EXERCISE DETAILS – Nothing should be output except the lines from the one containing "for t, m in" through the one containing "keys = carried.animation_data", both ends included, each repeated exactly.

RECORDED DATA –

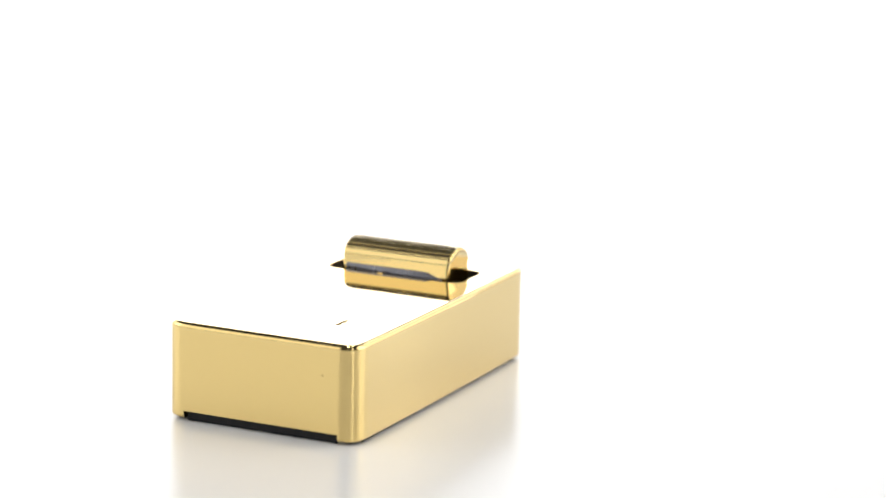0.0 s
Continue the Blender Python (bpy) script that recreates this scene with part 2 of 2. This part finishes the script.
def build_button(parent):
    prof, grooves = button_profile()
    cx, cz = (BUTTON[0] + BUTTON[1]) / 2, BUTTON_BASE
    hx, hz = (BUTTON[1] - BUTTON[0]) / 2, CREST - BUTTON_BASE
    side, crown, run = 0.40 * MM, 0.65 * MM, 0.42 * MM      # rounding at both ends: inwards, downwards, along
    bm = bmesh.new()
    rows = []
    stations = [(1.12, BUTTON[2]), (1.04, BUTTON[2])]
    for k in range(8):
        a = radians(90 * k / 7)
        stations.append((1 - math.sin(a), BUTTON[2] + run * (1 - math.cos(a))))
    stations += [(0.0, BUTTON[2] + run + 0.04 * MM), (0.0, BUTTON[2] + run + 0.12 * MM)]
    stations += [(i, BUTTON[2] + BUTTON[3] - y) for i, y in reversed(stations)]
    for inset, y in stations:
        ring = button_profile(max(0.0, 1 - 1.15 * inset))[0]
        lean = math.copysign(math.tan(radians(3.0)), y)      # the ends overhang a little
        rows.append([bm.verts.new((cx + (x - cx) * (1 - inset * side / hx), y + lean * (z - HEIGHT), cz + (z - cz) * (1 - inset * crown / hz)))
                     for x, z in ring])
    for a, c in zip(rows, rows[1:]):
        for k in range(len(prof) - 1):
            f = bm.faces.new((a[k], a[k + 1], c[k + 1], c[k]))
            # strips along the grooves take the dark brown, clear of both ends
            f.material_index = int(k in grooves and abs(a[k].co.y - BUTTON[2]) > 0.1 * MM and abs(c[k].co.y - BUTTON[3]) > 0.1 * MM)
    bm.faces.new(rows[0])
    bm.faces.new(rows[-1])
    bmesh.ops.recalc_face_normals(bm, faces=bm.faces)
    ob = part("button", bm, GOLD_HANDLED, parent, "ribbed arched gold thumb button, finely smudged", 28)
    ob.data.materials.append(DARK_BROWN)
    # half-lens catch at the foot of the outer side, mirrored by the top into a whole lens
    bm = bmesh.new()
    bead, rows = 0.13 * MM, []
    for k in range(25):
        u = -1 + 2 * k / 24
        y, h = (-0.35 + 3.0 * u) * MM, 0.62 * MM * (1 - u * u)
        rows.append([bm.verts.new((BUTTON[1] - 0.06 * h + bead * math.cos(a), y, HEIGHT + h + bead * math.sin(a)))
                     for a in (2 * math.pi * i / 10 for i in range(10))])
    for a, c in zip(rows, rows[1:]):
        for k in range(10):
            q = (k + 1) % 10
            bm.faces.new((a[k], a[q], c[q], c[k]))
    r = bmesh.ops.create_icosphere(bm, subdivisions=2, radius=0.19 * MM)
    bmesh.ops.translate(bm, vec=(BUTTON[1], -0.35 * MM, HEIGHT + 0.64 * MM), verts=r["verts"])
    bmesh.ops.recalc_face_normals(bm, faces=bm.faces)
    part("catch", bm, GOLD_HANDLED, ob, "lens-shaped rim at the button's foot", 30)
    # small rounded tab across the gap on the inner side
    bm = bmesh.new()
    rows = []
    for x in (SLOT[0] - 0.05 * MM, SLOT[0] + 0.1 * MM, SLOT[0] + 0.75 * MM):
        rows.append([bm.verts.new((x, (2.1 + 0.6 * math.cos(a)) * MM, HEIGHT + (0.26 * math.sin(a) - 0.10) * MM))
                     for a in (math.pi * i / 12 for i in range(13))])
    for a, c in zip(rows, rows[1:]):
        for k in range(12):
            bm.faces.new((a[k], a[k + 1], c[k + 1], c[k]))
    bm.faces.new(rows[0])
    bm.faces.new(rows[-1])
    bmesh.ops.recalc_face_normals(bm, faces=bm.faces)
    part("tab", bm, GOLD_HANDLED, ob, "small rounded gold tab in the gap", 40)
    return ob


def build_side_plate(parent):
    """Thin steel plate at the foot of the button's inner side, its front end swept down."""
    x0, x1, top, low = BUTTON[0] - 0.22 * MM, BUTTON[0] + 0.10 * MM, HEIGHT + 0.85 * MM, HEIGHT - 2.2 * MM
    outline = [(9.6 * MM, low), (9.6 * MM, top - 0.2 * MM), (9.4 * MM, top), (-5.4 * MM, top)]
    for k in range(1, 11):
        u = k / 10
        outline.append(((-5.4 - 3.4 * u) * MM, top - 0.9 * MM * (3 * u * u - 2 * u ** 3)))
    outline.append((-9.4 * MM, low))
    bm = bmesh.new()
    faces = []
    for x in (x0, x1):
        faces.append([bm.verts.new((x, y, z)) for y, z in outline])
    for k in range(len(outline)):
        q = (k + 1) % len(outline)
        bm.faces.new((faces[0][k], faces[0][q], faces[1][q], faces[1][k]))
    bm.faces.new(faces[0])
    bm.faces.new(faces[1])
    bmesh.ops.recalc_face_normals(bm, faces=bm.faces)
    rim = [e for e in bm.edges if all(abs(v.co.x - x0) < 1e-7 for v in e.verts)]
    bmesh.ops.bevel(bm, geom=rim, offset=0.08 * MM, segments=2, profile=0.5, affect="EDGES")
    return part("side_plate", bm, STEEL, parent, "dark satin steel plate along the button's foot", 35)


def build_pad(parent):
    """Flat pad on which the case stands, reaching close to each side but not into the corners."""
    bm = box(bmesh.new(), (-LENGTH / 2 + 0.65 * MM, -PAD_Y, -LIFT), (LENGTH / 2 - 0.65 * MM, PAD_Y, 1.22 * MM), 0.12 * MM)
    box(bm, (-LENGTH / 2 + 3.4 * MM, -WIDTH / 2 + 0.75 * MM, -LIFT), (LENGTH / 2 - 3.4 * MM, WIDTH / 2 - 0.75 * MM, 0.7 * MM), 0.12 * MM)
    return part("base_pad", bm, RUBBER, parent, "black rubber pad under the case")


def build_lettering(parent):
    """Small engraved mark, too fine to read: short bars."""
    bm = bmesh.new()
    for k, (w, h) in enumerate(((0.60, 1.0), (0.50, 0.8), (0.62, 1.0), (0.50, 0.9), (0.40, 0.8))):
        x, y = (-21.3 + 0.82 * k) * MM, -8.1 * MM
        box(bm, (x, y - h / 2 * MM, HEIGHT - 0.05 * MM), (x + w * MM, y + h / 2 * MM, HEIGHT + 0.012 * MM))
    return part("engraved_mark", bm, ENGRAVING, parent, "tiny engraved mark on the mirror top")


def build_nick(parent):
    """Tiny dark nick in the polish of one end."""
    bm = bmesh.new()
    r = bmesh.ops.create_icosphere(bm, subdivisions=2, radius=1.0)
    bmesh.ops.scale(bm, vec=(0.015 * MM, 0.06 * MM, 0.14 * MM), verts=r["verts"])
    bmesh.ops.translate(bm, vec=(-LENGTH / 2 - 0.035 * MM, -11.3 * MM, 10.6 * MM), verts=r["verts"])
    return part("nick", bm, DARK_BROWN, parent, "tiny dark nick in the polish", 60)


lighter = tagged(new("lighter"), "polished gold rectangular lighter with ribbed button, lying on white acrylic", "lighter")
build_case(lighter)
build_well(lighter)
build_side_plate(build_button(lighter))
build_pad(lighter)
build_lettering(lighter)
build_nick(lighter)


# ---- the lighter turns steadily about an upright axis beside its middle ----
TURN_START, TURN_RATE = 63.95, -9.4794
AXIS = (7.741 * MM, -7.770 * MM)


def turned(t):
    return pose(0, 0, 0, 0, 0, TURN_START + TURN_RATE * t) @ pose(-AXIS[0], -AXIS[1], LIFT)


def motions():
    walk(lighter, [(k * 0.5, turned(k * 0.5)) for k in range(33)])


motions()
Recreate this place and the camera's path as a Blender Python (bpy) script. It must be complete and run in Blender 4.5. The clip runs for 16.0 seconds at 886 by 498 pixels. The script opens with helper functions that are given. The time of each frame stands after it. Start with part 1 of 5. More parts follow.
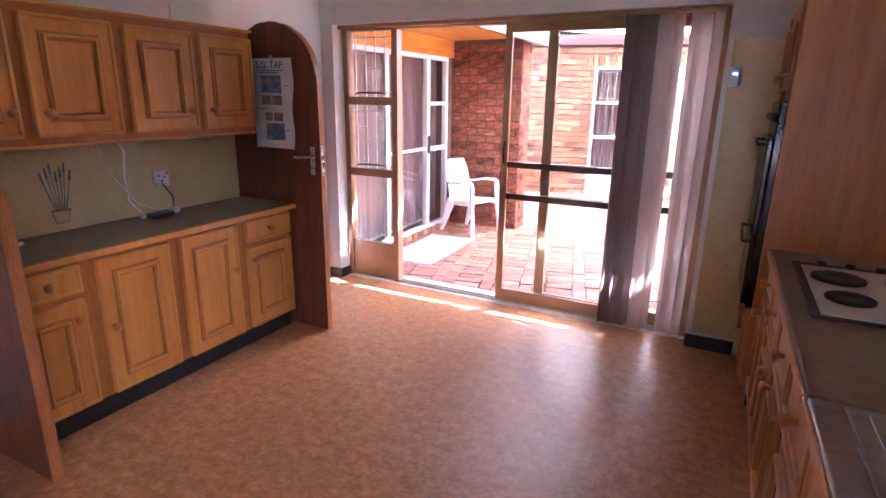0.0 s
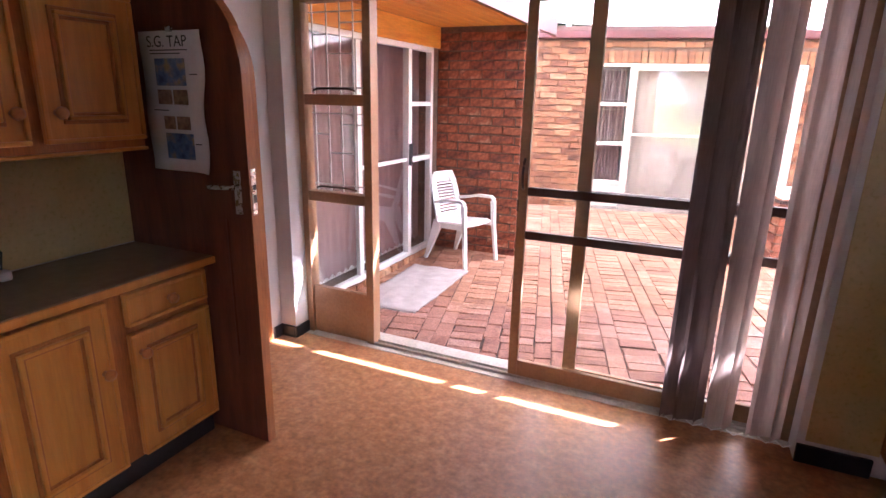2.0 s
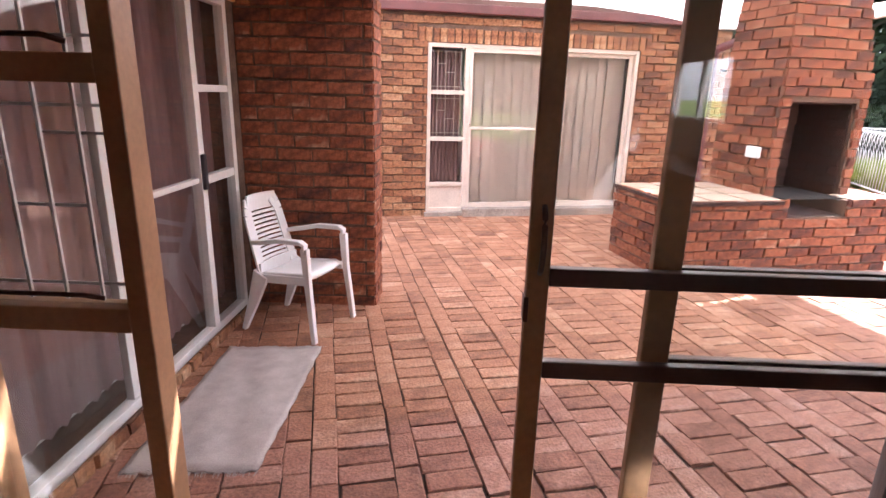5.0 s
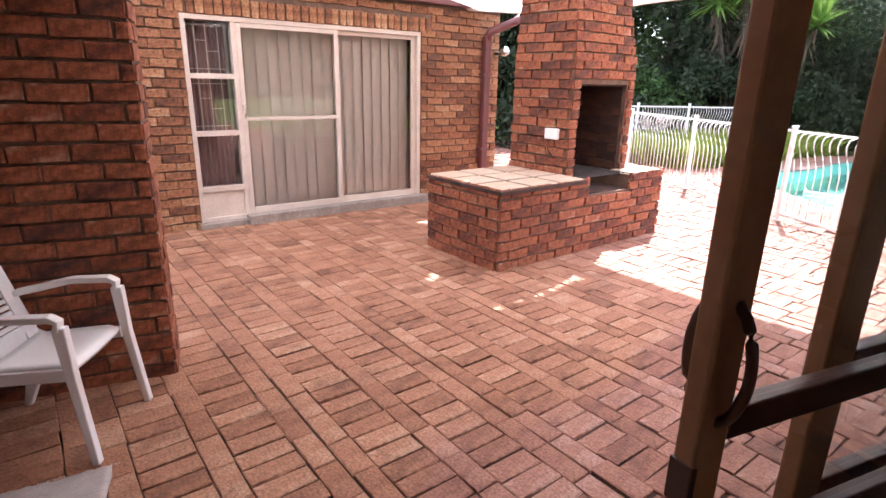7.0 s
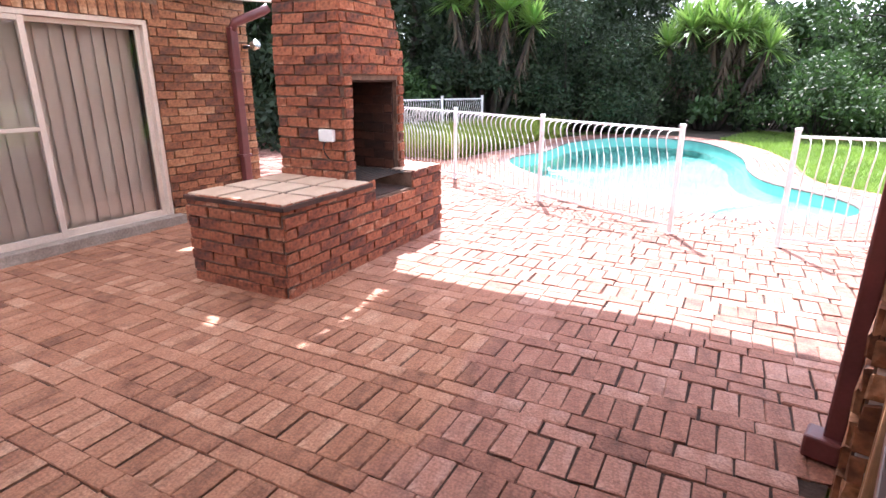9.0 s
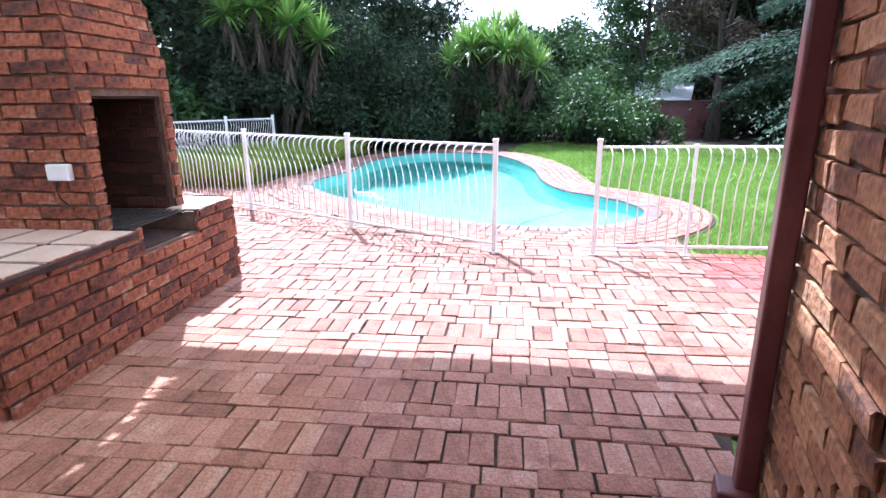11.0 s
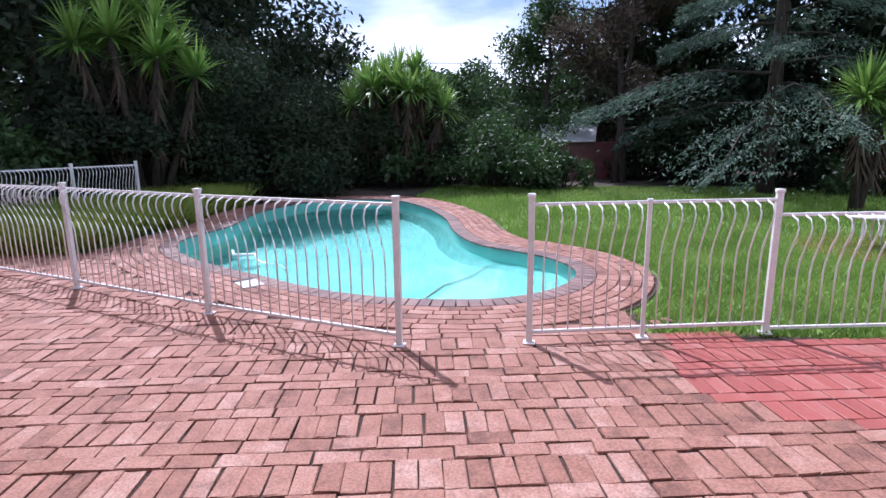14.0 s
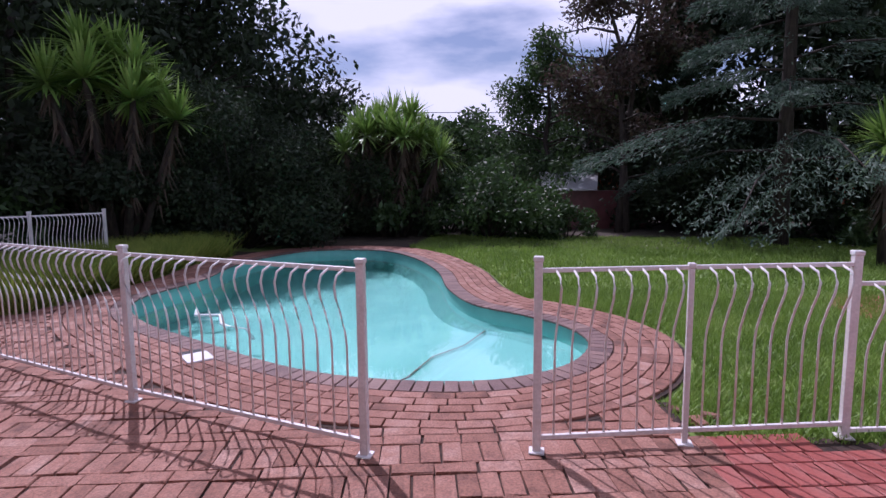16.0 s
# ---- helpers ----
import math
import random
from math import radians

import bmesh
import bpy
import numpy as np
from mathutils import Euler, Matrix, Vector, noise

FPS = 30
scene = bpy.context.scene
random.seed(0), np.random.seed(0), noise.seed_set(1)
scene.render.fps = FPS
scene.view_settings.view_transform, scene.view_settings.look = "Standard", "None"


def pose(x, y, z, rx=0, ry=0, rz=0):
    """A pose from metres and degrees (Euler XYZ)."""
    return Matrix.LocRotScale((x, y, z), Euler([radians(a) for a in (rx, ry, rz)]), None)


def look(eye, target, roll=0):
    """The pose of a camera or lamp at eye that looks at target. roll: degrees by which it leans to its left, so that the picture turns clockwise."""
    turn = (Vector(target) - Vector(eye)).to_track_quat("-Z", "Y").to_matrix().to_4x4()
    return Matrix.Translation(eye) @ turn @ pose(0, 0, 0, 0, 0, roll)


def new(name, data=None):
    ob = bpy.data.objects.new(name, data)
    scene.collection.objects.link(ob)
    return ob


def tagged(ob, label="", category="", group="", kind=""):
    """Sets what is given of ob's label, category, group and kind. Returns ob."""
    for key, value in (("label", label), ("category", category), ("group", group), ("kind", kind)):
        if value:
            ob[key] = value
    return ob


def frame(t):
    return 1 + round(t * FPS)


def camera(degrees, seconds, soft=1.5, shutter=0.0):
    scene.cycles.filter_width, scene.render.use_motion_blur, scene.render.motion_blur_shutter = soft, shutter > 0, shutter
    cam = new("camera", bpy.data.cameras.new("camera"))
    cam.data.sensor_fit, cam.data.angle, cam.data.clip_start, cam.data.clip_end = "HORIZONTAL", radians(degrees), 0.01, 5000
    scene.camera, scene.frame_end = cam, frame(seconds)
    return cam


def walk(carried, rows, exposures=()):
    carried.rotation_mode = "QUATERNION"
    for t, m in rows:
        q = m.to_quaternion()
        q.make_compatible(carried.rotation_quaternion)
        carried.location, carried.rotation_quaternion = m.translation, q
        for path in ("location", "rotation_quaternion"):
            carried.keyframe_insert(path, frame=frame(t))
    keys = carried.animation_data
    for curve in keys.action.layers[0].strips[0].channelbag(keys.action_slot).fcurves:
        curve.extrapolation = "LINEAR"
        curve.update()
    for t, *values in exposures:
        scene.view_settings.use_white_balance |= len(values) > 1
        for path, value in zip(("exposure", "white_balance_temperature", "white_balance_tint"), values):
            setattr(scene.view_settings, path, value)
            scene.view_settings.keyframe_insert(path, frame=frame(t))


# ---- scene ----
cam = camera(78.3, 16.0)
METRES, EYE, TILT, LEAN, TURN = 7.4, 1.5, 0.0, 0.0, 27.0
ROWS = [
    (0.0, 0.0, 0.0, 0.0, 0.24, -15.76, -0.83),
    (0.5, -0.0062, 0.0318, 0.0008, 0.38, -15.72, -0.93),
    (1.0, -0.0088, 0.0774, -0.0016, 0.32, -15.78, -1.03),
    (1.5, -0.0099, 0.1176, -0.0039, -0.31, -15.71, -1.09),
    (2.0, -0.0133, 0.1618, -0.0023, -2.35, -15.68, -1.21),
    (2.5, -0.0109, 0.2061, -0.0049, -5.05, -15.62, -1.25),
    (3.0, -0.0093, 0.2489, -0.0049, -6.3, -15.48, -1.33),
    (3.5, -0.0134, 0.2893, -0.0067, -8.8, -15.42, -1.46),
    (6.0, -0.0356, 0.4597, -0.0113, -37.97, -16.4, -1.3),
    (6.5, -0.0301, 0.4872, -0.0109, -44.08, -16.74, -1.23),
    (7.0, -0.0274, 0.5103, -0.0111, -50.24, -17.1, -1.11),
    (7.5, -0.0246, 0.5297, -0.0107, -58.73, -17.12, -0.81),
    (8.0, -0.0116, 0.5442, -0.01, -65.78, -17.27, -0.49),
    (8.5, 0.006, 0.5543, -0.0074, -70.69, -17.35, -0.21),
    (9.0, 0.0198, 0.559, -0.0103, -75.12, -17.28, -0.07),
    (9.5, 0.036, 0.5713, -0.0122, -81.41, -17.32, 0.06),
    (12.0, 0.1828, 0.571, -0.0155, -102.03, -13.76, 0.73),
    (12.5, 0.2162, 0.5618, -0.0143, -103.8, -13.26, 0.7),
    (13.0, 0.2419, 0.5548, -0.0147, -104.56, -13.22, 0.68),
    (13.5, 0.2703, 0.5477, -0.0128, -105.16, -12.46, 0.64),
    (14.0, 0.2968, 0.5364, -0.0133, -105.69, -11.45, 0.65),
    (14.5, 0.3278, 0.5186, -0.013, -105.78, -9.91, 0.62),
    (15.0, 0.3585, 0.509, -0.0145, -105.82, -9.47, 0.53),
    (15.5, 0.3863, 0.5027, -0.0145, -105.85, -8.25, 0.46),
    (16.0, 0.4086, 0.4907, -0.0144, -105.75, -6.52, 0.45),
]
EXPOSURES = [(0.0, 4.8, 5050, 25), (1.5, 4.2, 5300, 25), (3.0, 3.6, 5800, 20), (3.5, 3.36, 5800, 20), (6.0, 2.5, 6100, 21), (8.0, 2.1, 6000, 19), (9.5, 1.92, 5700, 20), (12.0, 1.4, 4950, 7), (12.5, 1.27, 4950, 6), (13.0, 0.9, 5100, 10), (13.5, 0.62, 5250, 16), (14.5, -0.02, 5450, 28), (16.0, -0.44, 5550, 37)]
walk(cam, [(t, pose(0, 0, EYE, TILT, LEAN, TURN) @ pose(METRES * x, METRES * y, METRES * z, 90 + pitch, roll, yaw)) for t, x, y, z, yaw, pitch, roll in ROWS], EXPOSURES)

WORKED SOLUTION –
    for t, m in rows:
        q = m.to_quaternion()
        q.make_compatible(carried.rotation_quaternion)
        carried.location, carried.rotation_quaternion = m.translation, q
        for path in ("location", "rotation_quaternion"):
            carried.keyframe_insert(path, frame=frame(t))
    keys = carried.animation_data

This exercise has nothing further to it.